Afin d’assurer le passage d’auditeur de justice à magistrat, l’AJM propose :

- qu’un réel tutorat institutionnel puisse être mis en place, non pas seulement comme il est parfois fait dans de petites juridictions par le chef de juridiction, mais avec des magistrats plus expérimentés, même seulement de quelques années. L’AJM n’est pas du tout favorable à la création d’un statut particulier du magistrat débutant qui nous paraît contraire au rôle même de l’école, à la formation déjà longue des magistrats et au statut de la magistrature notamment son indépendance. L’AJM souhaite qu’un accompagnement facultatif ou non du magistrat débutant puisse être mis en place. L’AJM précise qu’elle a déjà pris cette initiative au titre d’un de ses objectif,

- que le jeune magistrat présent au Conseil d’Administration de l’ENM assure une véritable représentation des magistrats débutants, via notamment son élection par tout magistrat ayant 7 ans d’ancienneté maximum,

- que la formation continue offre des formations en langues étrangères, et permette aux magistrats de faire des stages à l’étranger tant dans les écoles de formation des magistrats qu’en juridictions.

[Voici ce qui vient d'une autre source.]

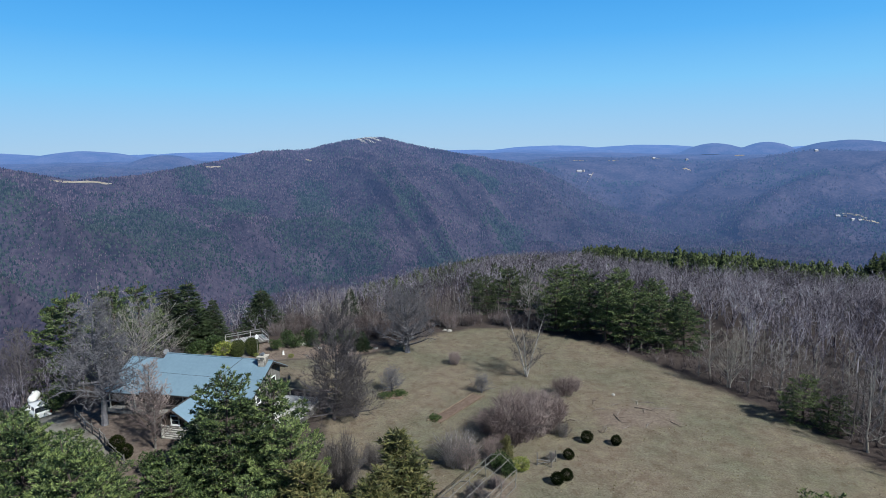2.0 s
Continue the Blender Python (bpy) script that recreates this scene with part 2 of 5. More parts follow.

Fort de ces quelques réformes d’ajustements et d’améliorations rapides, l’AJM souhaite que l’ENM engage avec tous les magistrats et leurs partenaires une réelle réflexion sur la formation.

Nous vous prions de croire, Monsieur le Directeur, en l’assurance de notre très haute considération, et nous restons à votre disposition pour toute précision que vous jugeriez utile.